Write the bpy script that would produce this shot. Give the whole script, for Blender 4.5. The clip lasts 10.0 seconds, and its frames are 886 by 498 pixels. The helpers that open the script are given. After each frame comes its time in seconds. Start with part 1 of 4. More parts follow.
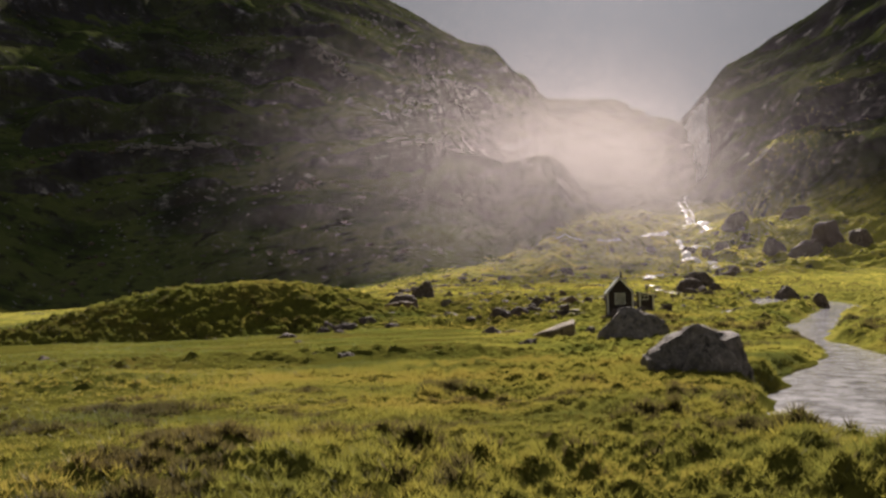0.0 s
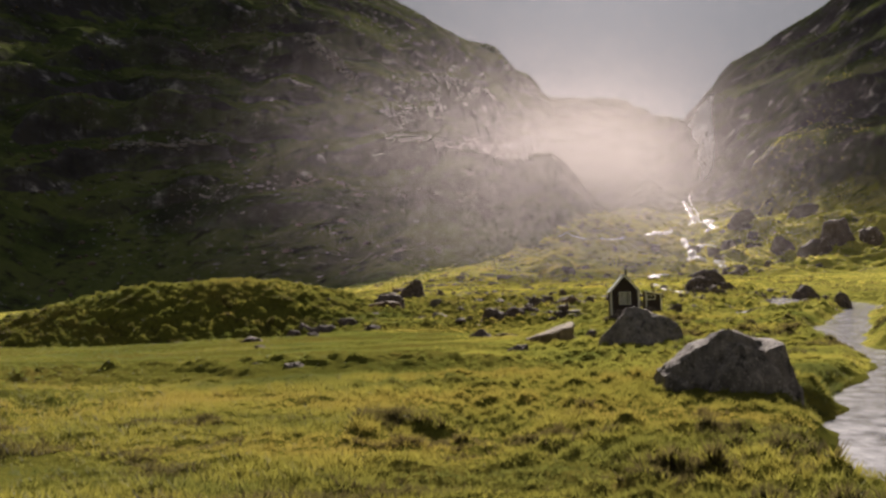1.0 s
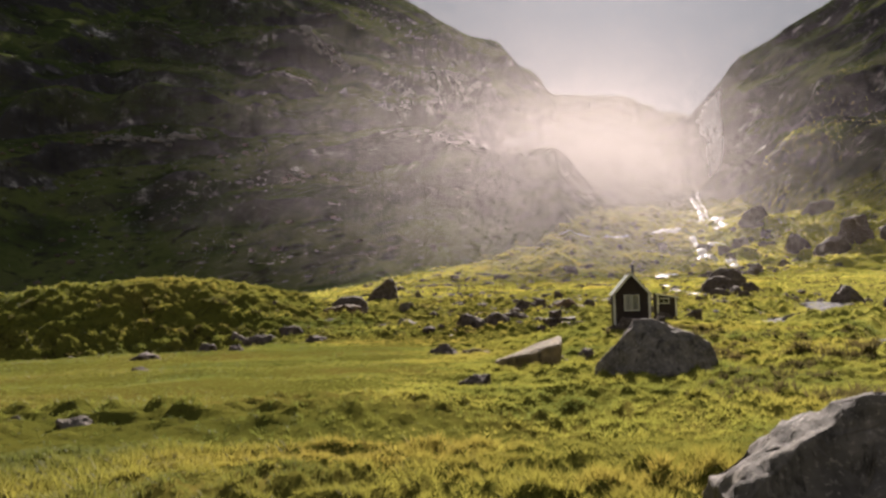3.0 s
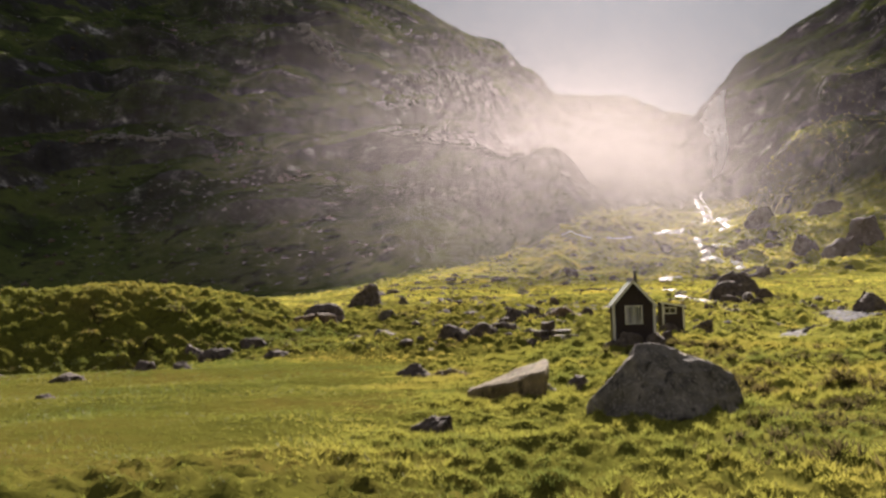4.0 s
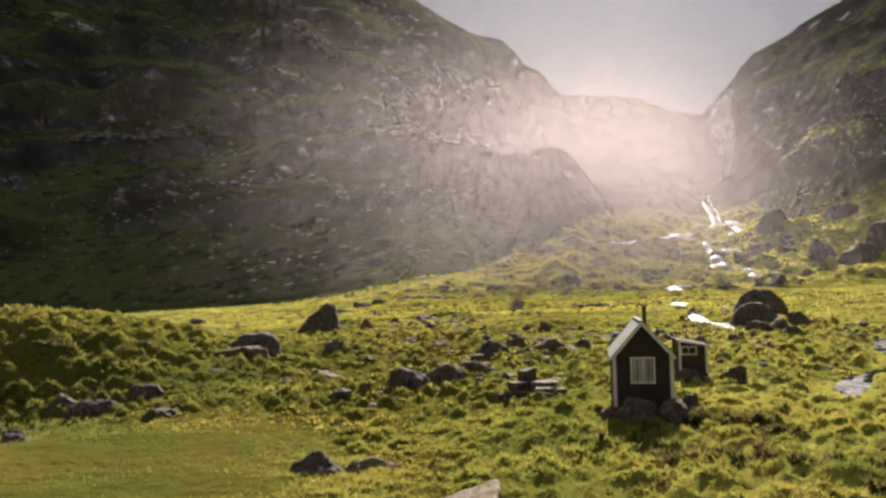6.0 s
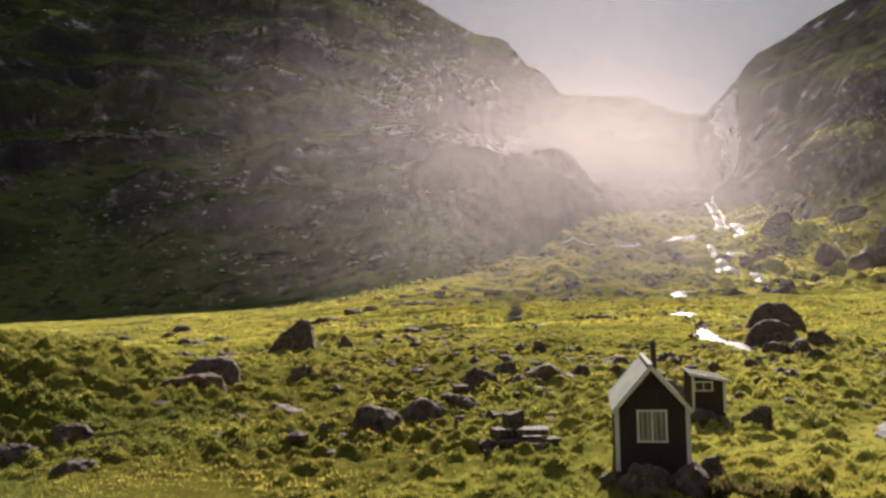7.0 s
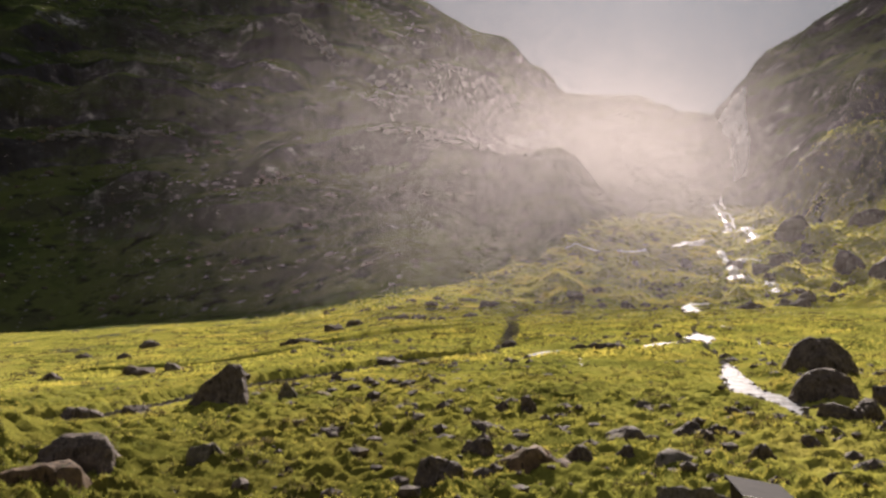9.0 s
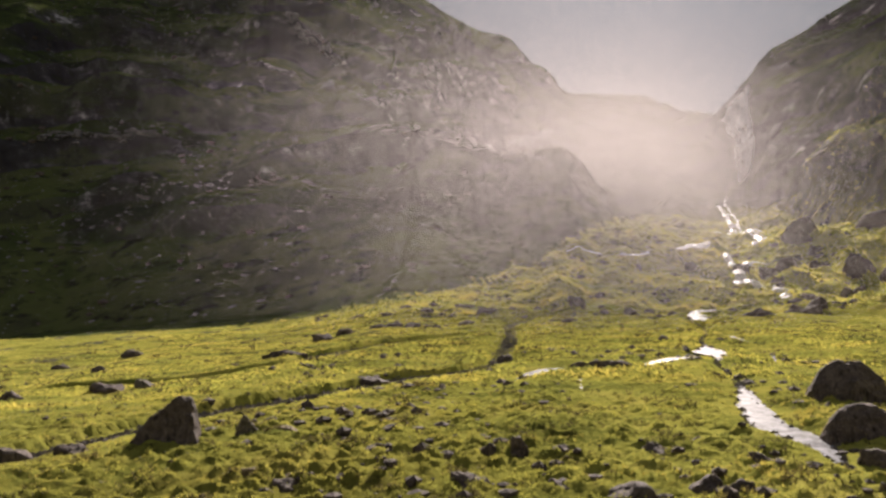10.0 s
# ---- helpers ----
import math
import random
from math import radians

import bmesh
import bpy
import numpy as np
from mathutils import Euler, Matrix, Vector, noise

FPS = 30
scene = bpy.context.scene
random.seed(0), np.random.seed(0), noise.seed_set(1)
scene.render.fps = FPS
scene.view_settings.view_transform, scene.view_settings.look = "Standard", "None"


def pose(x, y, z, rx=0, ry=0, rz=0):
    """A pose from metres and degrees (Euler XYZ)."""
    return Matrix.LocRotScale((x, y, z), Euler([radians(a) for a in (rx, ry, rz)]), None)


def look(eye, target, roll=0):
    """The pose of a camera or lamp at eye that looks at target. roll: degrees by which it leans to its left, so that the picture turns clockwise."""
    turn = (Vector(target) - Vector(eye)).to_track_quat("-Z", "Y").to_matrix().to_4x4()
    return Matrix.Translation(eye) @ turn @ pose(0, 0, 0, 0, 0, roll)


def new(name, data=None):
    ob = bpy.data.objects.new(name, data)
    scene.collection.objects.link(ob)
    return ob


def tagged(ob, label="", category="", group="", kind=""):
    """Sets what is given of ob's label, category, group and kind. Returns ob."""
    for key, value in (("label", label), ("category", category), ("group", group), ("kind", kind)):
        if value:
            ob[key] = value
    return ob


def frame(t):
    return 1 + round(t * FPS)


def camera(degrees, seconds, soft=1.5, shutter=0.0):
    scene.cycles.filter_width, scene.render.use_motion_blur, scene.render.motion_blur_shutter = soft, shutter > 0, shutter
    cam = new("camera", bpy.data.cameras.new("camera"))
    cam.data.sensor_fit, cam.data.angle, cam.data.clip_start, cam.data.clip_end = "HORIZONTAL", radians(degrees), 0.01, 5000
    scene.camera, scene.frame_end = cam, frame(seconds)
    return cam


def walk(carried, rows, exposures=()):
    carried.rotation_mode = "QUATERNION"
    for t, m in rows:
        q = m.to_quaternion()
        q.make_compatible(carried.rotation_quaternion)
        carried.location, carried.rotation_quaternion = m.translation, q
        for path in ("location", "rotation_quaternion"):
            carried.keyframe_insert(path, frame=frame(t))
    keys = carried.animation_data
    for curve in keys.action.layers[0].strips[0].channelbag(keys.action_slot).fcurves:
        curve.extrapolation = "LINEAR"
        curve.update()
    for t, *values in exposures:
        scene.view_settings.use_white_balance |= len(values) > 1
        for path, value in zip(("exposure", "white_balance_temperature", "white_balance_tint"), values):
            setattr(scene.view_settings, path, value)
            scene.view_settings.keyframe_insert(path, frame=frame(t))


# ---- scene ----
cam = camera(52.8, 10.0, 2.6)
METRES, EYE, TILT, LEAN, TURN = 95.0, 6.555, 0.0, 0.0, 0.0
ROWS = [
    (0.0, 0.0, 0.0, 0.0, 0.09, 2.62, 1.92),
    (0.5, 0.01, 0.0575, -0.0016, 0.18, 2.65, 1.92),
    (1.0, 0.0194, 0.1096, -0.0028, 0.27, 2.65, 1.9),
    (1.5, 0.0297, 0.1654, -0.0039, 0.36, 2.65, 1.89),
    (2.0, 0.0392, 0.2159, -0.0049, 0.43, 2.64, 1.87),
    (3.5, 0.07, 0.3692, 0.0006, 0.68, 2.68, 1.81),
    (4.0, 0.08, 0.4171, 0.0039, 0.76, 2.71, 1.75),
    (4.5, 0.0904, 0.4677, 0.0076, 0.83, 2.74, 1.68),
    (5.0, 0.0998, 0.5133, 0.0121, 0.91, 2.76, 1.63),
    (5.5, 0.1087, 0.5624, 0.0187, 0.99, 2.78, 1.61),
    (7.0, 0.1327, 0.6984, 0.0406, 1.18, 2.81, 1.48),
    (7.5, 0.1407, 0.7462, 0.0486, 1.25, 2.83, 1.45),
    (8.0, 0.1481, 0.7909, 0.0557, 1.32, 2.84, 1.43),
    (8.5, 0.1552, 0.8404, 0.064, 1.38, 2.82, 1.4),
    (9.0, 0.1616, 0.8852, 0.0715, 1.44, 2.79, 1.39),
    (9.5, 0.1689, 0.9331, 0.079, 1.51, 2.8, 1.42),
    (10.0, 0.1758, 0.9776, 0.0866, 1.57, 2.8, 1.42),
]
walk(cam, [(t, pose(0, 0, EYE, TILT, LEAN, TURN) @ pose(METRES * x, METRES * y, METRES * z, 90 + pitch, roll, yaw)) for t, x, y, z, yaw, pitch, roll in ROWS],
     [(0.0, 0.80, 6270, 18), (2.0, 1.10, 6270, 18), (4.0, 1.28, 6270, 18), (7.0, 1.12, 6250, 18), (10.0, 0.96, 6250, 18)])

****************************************

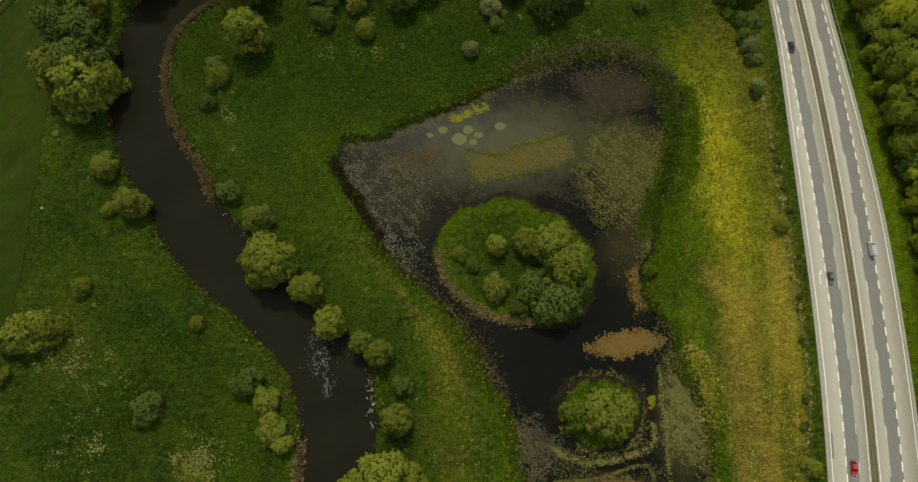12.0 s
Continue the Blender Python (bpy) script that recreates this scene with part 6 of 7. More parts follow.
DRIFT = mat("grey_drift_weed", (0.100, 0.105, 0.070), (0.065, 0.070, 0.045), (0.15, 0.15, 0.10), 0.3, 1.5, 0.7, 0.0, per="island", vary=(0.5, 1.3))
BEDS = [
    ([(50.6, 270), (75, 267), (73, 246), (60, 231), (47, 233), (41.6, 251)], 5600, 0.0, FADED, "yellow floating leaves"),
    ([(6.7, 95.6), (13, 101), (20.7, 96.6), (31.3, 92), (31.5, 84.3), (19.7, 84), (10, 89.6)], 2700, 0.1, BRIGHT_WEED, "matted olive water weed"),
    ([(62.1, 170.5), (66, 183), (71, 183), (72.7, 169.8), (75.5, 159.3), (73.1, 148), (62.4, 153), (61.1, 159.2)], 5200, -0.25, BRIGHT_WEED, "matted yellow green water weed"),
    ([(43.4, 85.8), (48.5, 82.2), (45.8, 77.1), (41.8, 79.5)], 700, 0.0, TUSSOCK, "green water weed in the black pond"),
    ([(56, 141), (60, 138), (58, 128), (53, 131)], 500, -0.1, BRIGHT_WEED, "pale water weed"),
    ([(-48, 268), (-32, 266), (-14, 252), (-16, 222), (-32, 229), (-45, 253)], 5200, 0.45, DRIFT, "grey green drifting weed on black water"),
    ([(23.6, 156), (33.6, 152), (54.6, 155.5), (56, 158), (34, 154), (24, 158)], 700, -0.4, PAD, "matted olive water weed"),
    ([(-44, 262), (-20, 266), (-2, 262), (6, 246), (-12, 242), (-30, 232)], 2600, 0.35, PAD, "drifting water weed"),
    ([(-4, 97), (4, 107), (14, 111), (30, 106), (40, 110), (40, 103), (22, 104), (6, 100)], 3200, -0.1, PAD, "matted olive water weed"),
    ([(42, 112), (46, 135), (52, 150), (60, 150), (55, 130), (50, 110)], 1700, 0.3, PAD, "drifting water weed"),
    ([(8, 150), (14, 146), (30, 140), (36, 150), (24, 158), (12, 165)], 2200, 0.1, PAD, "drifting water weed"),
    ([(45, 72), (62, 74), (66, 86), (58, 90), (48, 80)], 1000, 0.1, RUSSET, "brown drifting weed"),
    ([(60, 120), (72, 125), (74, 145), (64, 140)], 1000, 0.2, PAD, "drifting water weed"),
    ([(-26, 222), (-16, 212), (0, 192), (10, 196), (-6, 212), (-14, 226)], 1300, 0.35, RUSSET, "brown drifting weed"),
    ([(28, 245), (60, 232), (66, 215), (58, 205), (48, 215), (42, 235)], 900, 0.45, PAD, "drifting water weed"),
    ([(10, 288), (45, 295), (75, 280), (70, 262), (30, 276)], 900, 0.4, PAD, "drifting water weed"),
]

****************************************

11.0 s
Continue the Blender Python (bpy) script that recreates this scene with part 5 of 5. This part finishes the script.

****************************************

Skip all pictures and retype only the stretch from the line that holds "Write the bpy" through the line that holds "import numpy as np", exactly as written.

● **OUTPUT BELOW**:
Write the bpy script that would produce this shot. Give the whole script, for Blender 4.5. The clip lasts 10.0 seconds, and its frames are 886 by 498 pixels. The helpers that open the script are given. After each frame comes its time in seconds. Start with part 1 of 4. More parts follow.
0.0 s
1.0 s
3.0 s
4.0 s
6.0 s
7.0 s
9.0 s
10.0 s
# ---- helpers ----
import math
import random
from math import radians

import bmesh
import bpy
import numpy as np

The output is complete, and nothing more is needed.